• [DATA]:
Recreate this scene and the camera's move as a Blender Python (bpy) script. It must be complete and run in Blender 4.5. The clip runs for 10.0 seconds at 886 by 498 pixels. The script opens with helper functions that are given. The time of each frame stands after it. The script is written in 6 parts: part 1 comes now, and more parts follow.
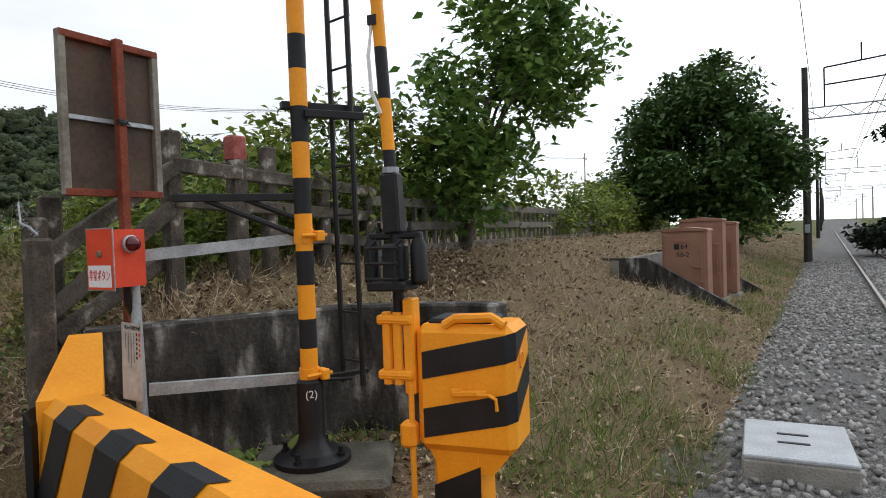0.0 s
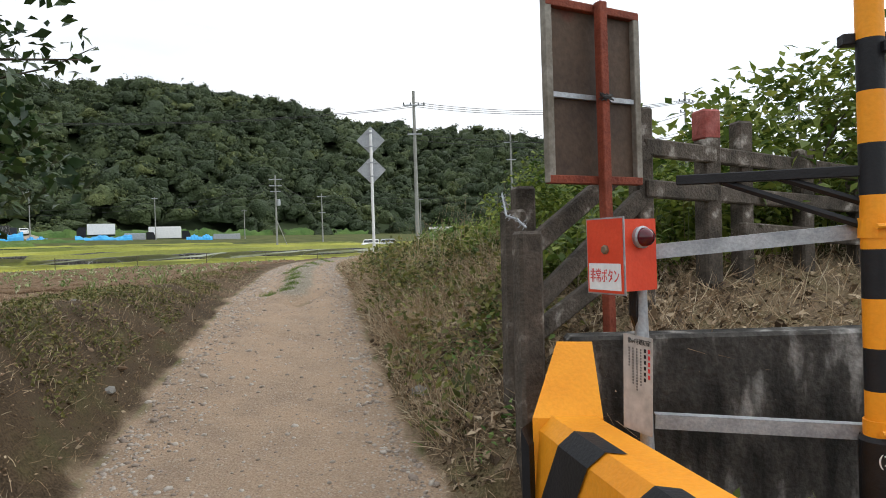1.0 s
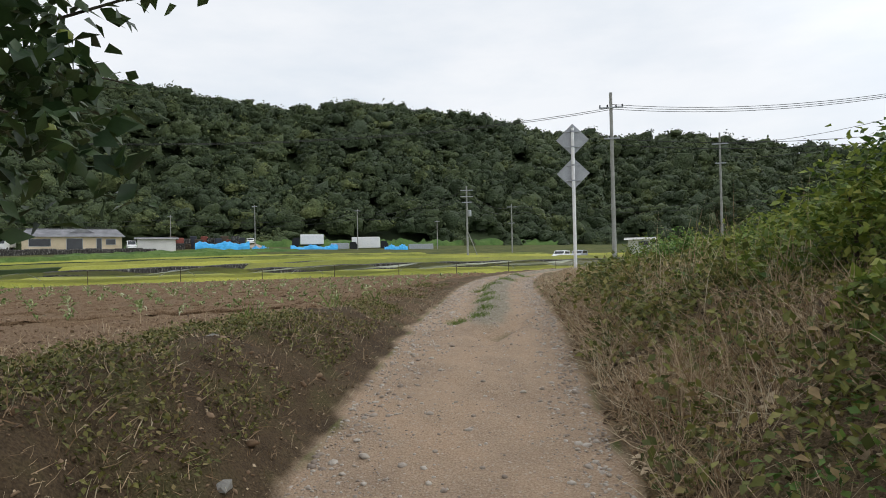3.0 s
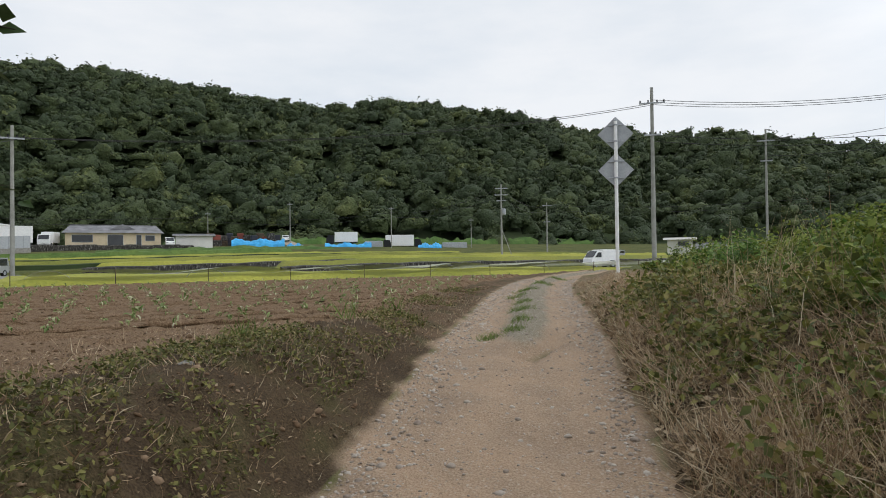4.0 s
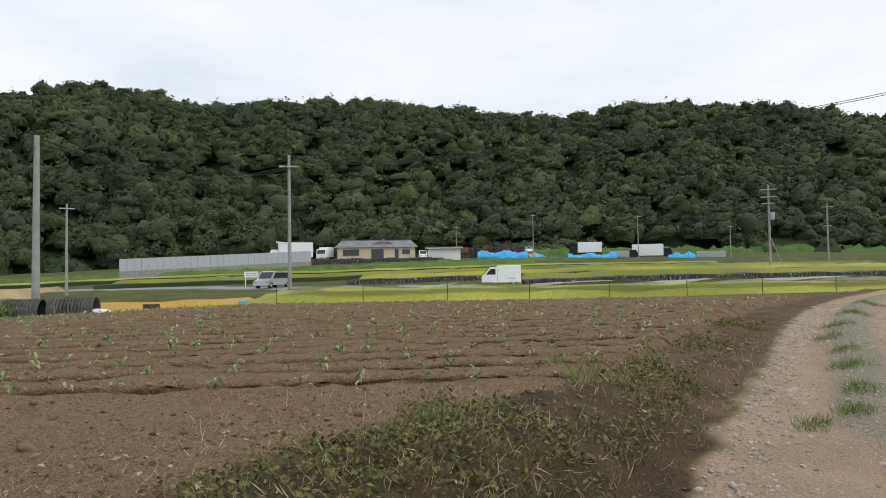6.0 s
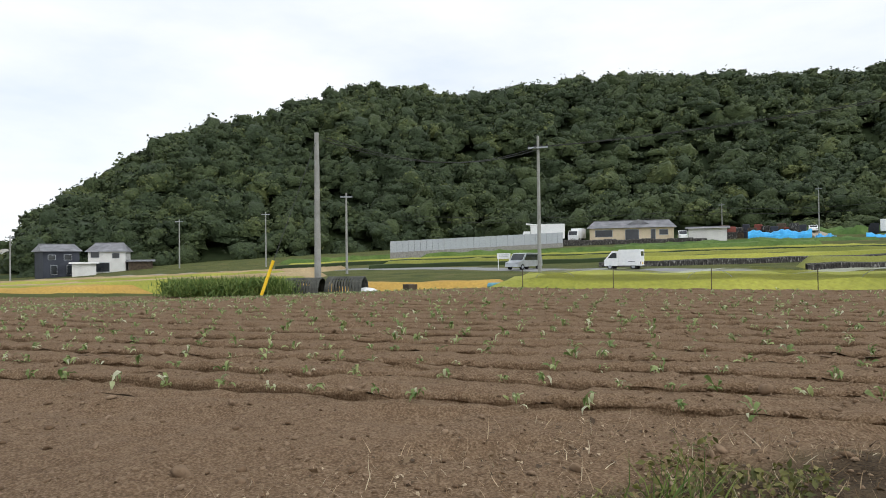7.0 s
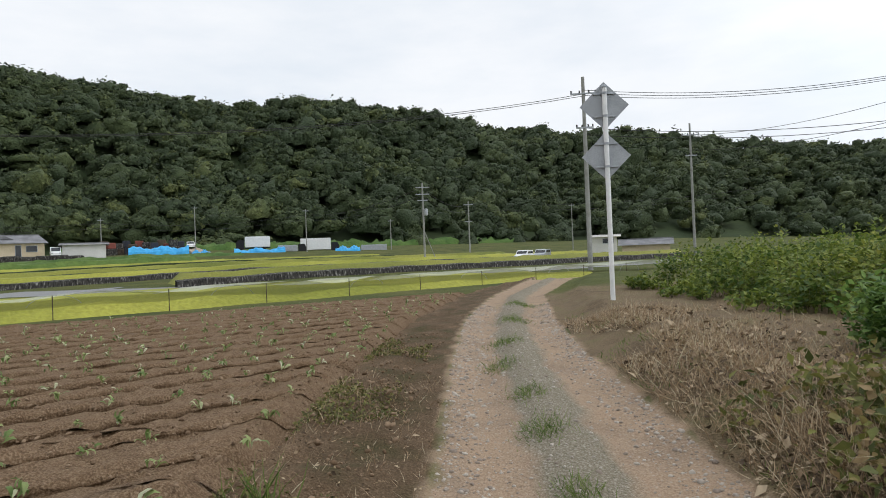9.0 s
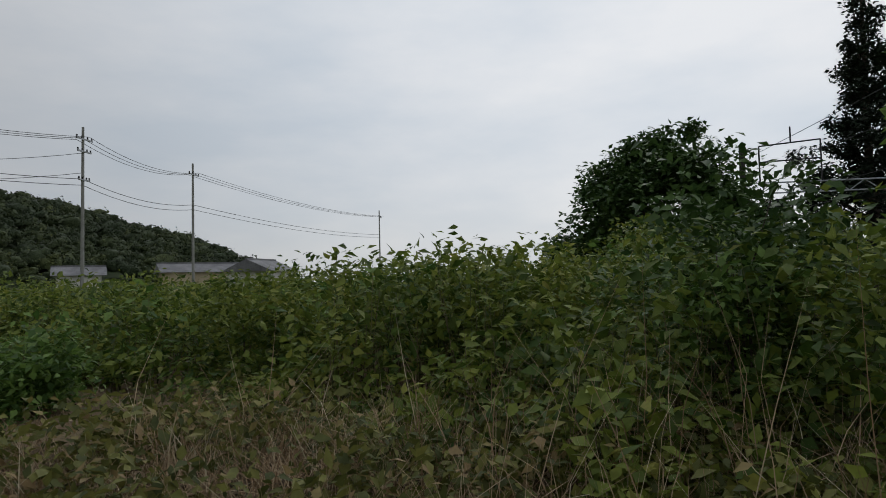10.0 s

• [DIRECTION]: Copy the whole listing above word for word but do not carry over the pictures.

• [ANSWER TO THE TASK]:
Recreate this scene and the camera's move as a Blender Python (bpy) script. It must be complete and run in Blender 4.5. The clip runs for 10.0 seconds at 886 by 498 pixels. The script opens with helper functions that are given. The time of each frame stands after it. The script is written in 6 parts: part 1 comes now, and more parts follow.
0.0 s
1.0 s
3.0 s
4.0 s
6.0 s
7.0 s
9.0 s
10.0 s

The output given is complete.